**What to do:** Exclude images, then output the remaining data verbatim.

**Given information:**
━━━━━━━━━━

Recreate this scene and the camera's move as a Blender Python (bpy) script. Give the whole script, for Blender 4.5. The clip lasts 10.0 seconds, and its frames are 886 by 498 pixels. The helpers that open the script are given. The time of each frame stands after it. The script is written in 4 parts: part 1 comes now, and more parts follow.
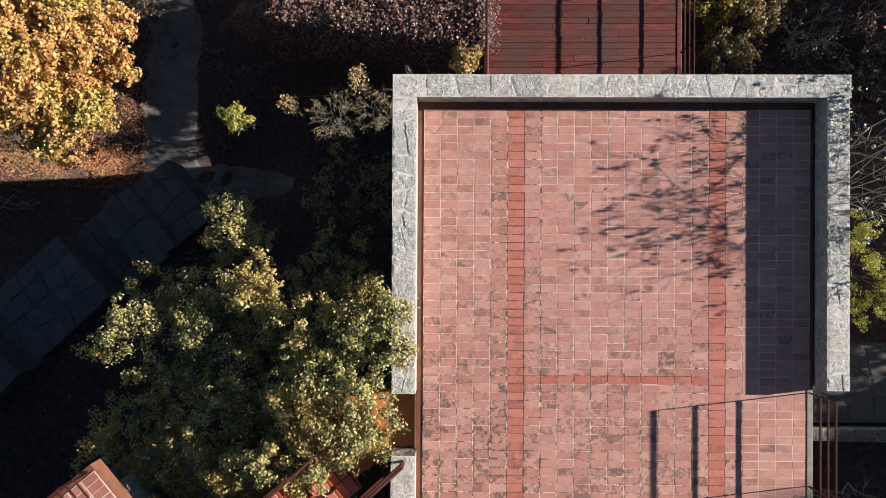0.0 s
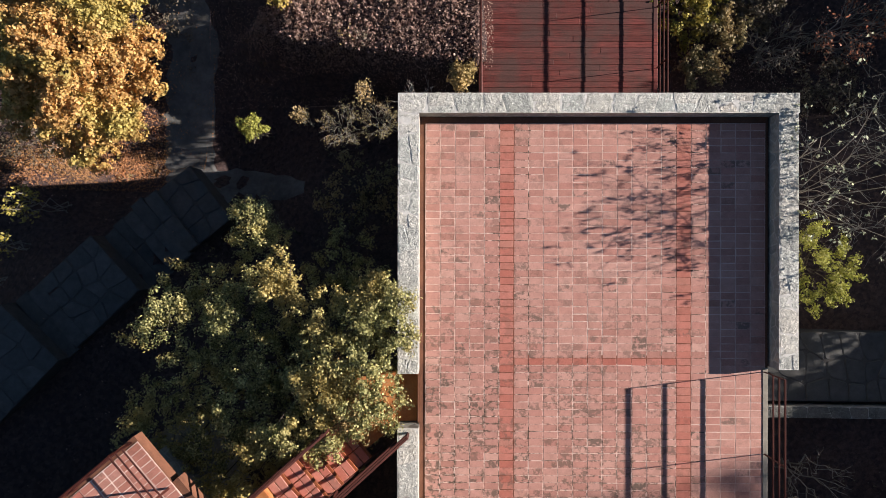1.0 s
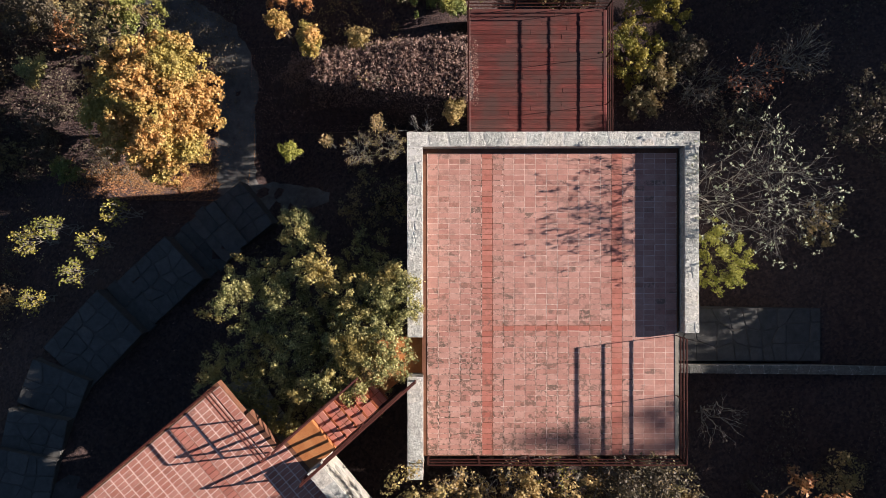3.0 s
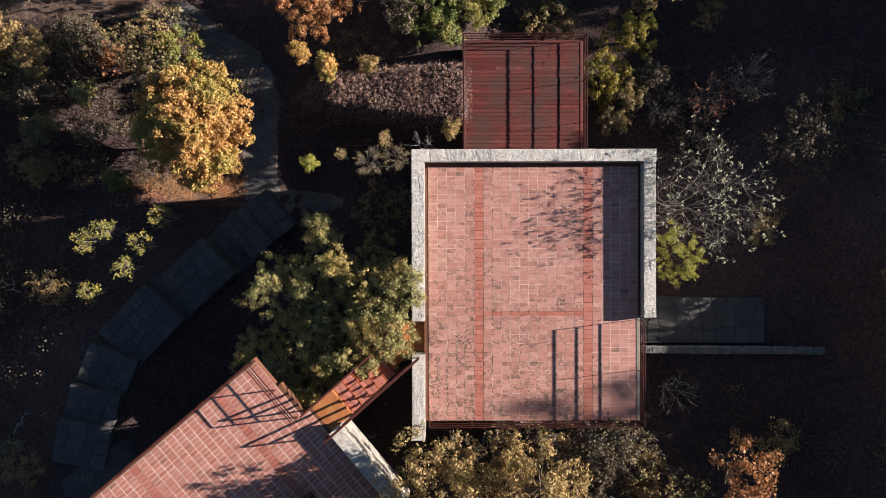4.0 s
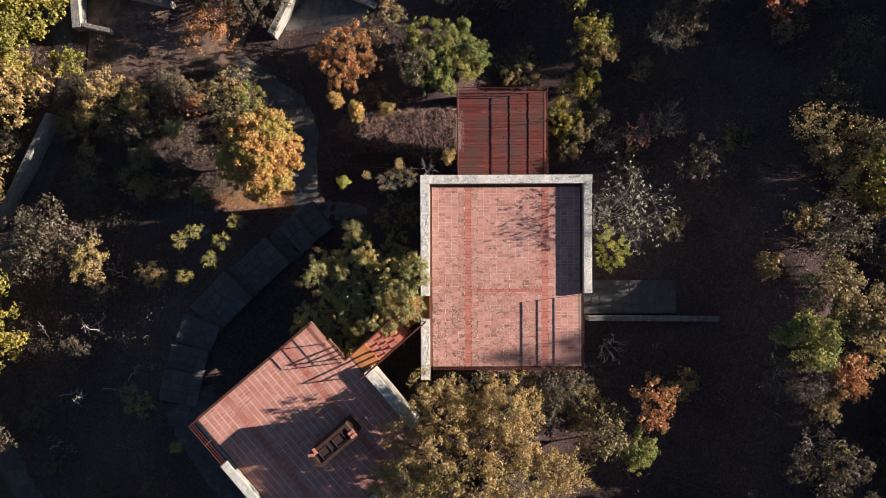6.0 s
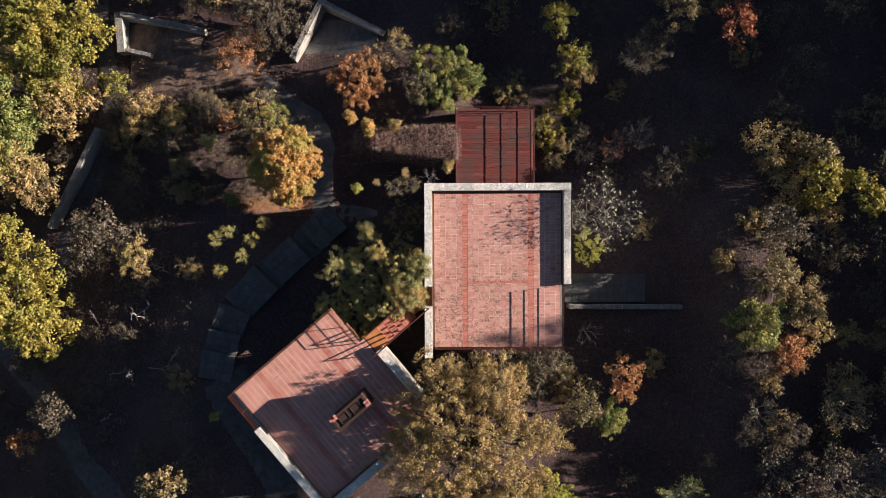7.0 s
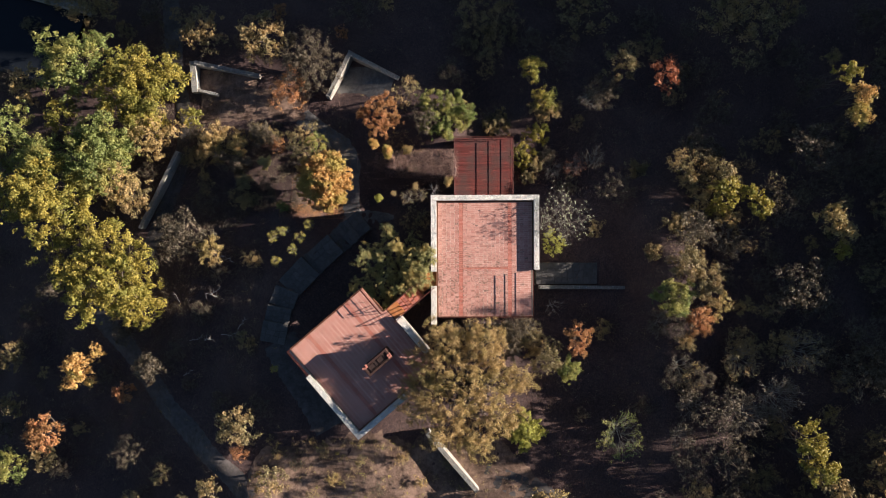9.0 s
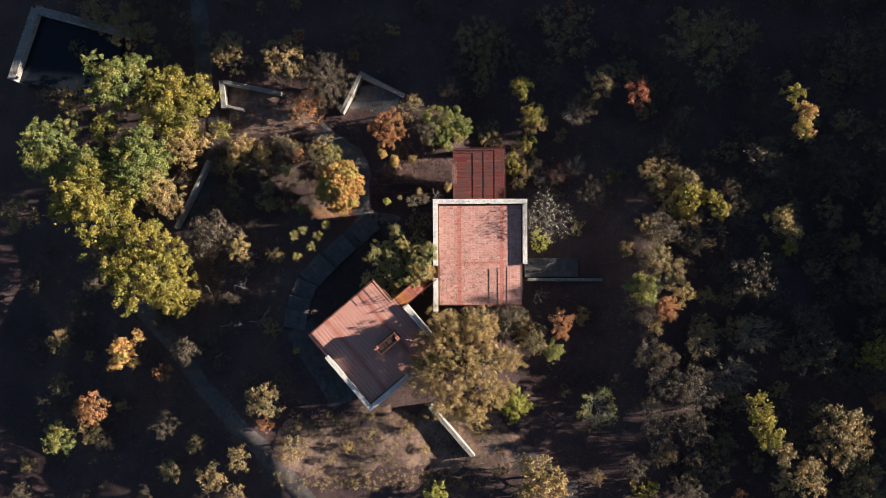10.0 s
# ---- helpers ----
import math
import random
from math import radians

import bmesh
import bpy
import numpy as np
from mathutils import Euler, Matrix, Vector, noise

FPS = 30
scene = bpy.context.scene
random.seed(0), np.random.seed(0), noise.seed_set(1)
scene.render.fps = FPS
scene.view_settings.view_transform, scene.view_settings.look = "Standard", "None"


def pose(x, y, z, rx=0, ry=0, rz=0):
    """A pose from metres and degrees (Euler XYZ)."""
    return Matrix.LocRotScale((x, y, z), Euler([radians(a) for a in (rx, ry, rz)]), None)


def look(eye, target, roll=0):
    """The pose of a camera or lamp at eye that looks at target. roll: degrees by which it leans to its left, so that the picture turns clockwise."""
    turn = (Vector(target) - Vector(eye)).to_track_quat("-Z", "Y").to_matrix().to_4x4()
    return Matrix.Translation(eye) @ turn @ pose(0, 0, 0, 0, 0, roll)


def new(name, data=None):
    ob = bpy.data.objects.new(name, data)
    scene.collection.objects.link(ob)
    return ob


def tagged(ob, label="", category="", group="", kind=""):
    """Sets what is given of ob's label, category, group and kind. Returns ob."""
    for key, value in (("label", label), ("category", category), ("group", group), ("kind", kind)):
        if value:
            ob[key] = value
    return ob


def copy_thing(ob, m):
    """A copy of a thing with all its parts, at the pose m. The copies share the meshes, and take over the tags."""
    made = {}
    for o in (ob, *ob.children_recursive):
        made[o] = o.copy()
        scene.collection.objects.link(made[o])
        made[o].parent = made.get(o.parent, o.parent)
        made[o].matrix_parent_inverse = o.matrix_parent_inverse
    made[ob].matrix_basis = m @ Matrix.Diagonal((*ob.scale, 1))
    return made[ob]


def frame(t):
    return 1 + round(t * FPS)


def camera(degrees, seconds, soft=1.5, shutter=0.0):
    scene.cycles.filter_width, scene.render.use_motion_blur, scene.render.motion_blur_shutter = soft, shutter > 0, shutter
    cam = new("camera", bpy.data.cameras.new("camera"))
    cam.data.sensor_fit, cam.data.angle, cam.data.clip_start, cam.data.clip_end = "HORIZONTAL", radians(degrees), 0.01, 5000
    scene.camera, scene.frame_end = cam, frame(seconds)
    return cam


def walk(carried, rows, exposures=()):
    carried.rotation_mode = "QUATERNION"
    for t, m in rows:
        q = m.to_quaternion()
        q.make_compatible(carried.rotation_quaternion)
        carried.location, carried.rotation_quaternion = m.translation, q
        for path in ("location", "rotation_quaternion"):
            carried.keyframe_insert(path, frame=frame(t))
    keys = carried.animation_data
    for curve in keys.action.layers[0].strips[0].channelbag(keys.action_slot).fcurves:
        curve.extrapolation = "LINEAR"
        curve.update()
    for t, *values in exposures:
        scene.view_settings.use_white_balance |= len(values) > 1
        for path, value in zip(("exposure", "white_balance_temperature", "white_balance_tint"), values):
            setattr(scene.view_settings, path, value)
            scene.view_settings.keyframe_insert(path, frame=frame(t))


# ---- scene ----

━━━━━━━━━━

**Output for this task:**
Recreate this scene and the camera's move as a Blender Python (bpy) script. Give the whole script, for Blender 4.5. The clip lasts 10.0 seconds, and its frames are 886 by 498 pixels. The helpers that open the script are given. The time of each frame stands after it. The script is written in 4 parts: part 1 comes now, and more parts follow.
0.0 s
1.0 s
3.0 s
4.0 s
6.0 s
7.0 s
9.0 s
10.0 s
# ---- helpers ----
import math
import random
from math import radians

import bmesh
import bpy
import numpy as np
from mathutils import Euler, Matrix, Vector, noise

FPS = 30
scene = bpy.context.scene
random.seed(0), np.random.seed(0), noise.seed_set(1)
scene.render.fps = FPS
scene.view_settings.view_transform, scene.view_settings.look = "Standard", "None"


def pose(x, y, z, rx=0, ry=0, rz=0):
    """A pose from metres and degrees (Euler XYZ)."""
    return Matrix.LocRotScale((x, y, z), Euler([radians(a) for a in (rx, ry, rz)]), None)


def look(eye, target, roll=0):
    """The pose of a camera or lamp at eye that looks at target. roll: degrees by which it leans to its left, so that the picture turns clockwise."""
    turn = (Vector(target) - Vector(eye)).to_track_quat("-Z", "Y").to_matrix().to_4x4()
    return Matrix.Translation(eye) @ turn @ pose(0, 0, 0, 0, 0, roll)


def new(name, data=None):
    ob = bpy.data.objects.new(name, data)
    scene.collection.objects.link(ob)
    return ob


def tagged(ob, label="", category="", group="", kind=""):
    """Sets what is given of ob's label, category, group and kind. Returns ob."""
    for key, value in (("label", label), ("category", category), ("group", group), ("kind", kind)):
        if value:
            ob[key] = value
    return ob


def copy_thing(ob, m):
    """A copy of a thing with all its parts, at the pose m. The copies share the meshes, and take over the tags."""
    made = {}
    for o in (ob, *ob.children_recursive):
        made[o] = o.copy()
        scene.collection.objects.link(made[o])
        made[o].parent = made.get(o.parent, o.parent)
        made[o].matrix_parent_inverse = o.matrix_parent_inverse
    made[ob].matrix_basis = m @ Matrix.Diagonal((*ob.scale, 1))
    return made[ob]


def frame(t):
    return 1 + round(t * FPS)


def camera(degrees, seconds, soft=1.5, shutter=0.0):
    scene.cycles.filter_width, scene.render.use_motion_blur, scene.render.motion_blur_shutter = soft, shutter > 0, shutter
    cam = new("camera", bpy.data.cameras.new("camera"))
    cam.data.sensor_fit, cam.data.angle, cam.data.clip_start, cam.data.clip_end = "HORIZONTAL", radians(degrees), 0.01, 5000
    scene.camera, scene.frame_end = cam, frame(seconds)
    return cam


def walk(carried, rows, exposures=()):
    carried.rotation_mode = "QUATERNION"
    for t, m in rows:
        q = m.to_quaternion()
        q.make_compatible(carried.rotation_quaternion)
        carried.location, carried.rotation_quaternion = m.translation, q
        for path in ("location", "rotation_quaternion"):
            carried.keyframe_insert(path, frame=frame(t))
    keys = carried.animation_data
    for curve in keys.action.layers[0].strips[0].channelbag(keys.action_slot).fcurves:
        curve.extrapolation = "LINEAR"
        curve.update()
    for t, *values in exposures:
        scene.view_settings.use_white_balance |= len(values) > 1
        for path, value in zip(("exposure", "white_balance_temperature", "white_balance_tint"), values):
            setattr(scene.view_settings, path, value)
            scene.view_settings.keyframe_insert(path, frame=frame(t))


# ---- scene ----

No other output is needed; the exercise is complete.